__Dataset extract__:
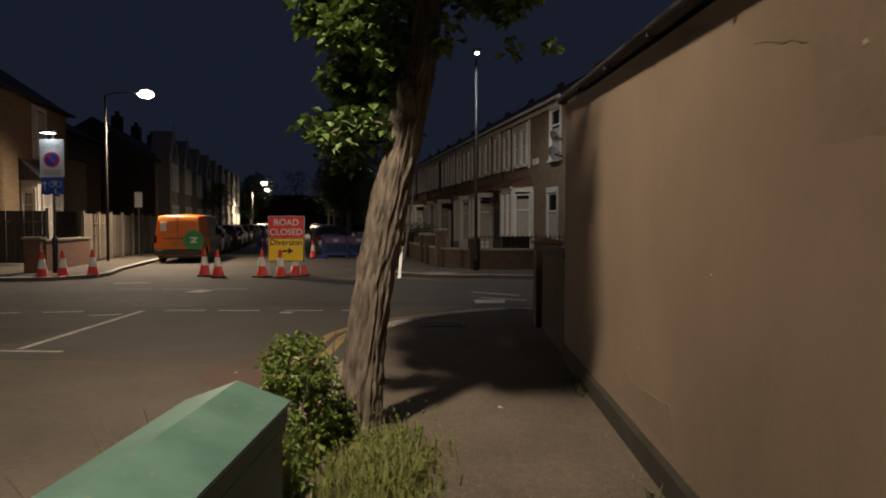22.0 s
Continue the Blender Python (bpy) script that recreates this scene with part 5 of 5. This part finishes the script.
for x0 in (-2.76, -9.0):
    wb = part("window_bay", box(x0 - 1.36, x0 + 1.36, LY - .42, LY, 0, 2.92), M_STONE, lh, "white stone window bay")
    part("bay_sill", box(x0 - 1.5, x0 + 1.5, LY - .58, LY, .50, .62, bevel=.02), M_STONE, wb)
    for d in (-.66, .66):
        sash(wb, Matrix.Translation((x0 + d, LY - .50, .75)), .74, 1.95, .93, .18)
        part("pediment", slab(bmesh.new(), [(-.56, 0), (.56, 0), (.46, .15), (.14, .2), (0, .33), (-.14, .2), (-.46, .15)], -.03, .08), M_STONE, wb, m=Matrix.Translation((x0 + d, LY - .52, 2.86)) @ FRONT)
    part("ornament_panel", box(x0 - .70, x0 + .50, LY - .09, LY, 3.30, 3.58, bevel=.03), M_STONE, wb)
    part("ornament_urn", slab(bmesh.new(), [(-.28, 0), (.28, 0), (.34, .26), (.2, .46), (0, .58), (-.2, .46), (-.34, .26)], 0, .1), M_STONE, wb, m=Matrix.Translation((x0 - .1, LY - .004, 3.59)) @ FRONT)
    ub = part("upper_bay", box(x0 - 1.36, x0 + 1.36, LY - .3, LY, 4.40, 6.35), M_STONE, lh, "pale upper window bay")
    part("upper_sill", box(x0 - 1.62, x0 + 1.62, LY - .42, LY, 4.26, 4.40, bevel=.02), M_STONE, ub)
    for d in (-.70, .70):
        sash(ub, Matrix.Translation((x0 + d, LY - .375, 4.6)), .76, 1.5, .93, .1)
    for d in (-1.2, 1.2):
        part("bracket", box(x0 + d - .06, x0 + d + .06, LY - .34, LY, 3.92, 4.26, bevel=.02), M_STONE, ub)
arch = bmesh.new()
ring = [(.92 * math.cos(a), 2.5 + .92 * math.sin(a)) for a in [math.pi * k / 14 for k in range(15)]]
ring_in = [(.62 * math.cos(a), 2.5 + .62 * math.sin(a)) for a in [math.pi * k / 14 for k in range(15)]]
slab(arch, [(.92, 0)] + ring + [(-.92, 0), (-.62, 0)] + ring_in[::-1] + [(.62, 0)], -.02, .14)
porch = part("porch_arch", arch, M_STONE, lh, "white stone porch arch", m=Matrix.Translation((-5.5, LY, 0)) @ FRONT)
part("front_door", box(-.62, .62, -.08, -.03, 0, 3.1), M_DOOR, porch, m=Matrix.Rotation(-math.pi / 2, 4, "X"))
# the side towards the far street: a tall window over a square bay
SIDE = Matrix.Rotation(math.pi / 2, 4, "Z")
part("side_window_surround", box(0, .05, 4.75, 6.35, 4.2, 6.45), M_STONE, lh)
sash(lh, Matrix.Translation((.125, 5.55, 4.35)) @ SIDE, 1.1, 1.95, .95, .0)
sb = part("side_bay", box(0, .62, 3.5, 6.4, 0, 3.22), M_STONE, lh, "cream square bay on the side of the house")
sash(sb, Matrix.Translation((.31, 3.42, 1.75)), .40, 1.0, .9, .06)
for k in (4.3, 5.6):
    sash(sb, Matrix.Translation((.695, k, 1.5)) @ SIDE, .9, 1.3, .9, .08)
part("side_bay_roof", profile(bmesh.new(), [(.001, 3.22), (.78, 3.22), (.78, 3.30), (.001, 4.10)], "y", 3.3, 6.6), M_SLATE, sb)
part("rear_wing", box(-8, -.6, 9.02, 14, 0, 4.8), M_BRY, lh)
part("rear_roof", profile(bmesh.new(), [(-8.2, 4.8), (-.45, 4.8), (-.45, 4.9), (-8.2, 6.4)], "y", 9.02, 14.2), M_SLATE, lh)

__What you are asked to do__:
Copy out each line exactly, without the pictures.

__In response__:
22.0 s
Continue the Blender Python (bpy) script that recreates this scene with part 5 of 5. This part finishes the script.
for x0 in (-2.76, -9.0):
    wb = part("window_bay", box(x0 - 1.36, x0 + 1.36, LY - .42, LY, 0, 2.92), M_STONE, lh, "white stone window bay")
    part("bay_sill", box(x0 - 1.5, x0 + 1.5, LY - .58, LY, .50, .62, bevel=.02), M_STONE, wb)
    for d in (-.66, .66):
        sash(wb, Matrix.Translation((x0 + d, LY - .50, .75)), .74, 1.95, .93, .18)
        part("pediment", slab(bmesh.new(), [(-.56, 0), (.56, 0), (.46, .15), (.14, .2), (0, .33), (-.14, .2), (-.46, .15)], -.03, .08), M_STONE, wb, m=Matrix.Translation((x0 + d, LY - .52, 2.86)) @ FRONT)
    part("ornament_panel", box(x0 - .70, x0 + .50, LY - .09, LY, 3.30, 3.58, bevel=.03), M_STONE, wb)
    part("ornament_urn", slab(bmesh.new(), [(-.28, 0), (.28, 0), (.34, .26), (.2, .46), (0, .58), (-.2, .46), (-.34, .26)], 0, .1), M_STONE, wb, m=Matrix.Translation((x0 - .1, LY - .004, 3.59)) @ FRONT)
    ub = part("upper_bay", box(x0 - 1.36, x0 + 1.36, LY - .3, LY, 4.40, 6.35), M_STONE, lh, "pale upper window bay")
    part("upper_sill", box(x0 - 1.62, x0 + 1.62, LY - .42, LY, 4.26, 4.40, bevel=.02), M_STONE, ub)
    for d in (-.70, .70):
        sash(ub, Matrix.Translation((x0 + d, LY - .375, 4.6)), .76, 1.5, .93, .1)
    for d in (-1.2, 1.2):
        part("bracket", box(x0 + d - .06, x0 + d + .06, LY - .34, LY, 3.92, 4.26, bevel=.02), M_STONE, ub)
arch = bmesh.new()
ring = [(.92 * math.cos(a), 2.5 + .92 * math.sin(a)) for a in [math.pi * k / 14 for k in range(15)]]
ring_in = [(.62 * math.cos(a), 2.5 + .62 * math.sin(a)) for a in [math.pi * k / 14 for k in range(15)]]
slab(arch, [(.92, 0)] + ring + [(-.92, 0), (-.62, 0)] + ring_in[::-1] + [(.62, 0)], -.02, .14)
porch = part("porch_arch", arch, M_STONE, lh, "white stone porch arch", m=Matrix.Translation((-5.5, LY, 0)) @ FRONT)
part("front_door", box(-.62, .62, -.08, -.03, 0, 3.1), M_DOOR, porch, m=Matrix.Rotation(-math.pi / 2, 4, "X"))
# the side towards the far street: a tall window over a square bay
SIDE = Matrix.Rotation(math.pi / 2, 4, "Z")
part("side_window_surround", box(0, .05, 4.75, 6.35, 4.2, 6.45), M_STONE, lh)
sash(lh, Matrix.Translation((.125, 5.55, 4.35)) @ SIDE, 1.1, 1.95, .95, .0)
sb = part("side_bay", box(0, .62, 3.5, 6.4, 0, 3.22), M_STONE, lh, "cream square bay on the side of the house")
sash(sb, Matrix.Translation((.31, 3.42, 1.75)), .40, 1.0, .9, .06)
for k in (4.3, 5.6):
    sash(sb, Matrix.Translation((.695, k, 1.5)) @ SIDE, .9, 1.3, .9, .08)
part("side_bay_roof", profile(bmesh.new(), [(.001, 3.22), (.78, 3.22), (.78, 3.30), (.001, 4.10)], "y", 3.3, 6.6), M_SLATE, sb)
part("rear_wing", box(-8, -.6, 9.02, 14, 0, 4.8), M_BRY, lh)
part("rear_roof", profile(bmesh.new(), [(-8.2, 4.8), (-.45, 4.8), (-.45, 4.9), (-8.2, 6.4)], "y", 9.02, 14.2), M_SLATE, lh)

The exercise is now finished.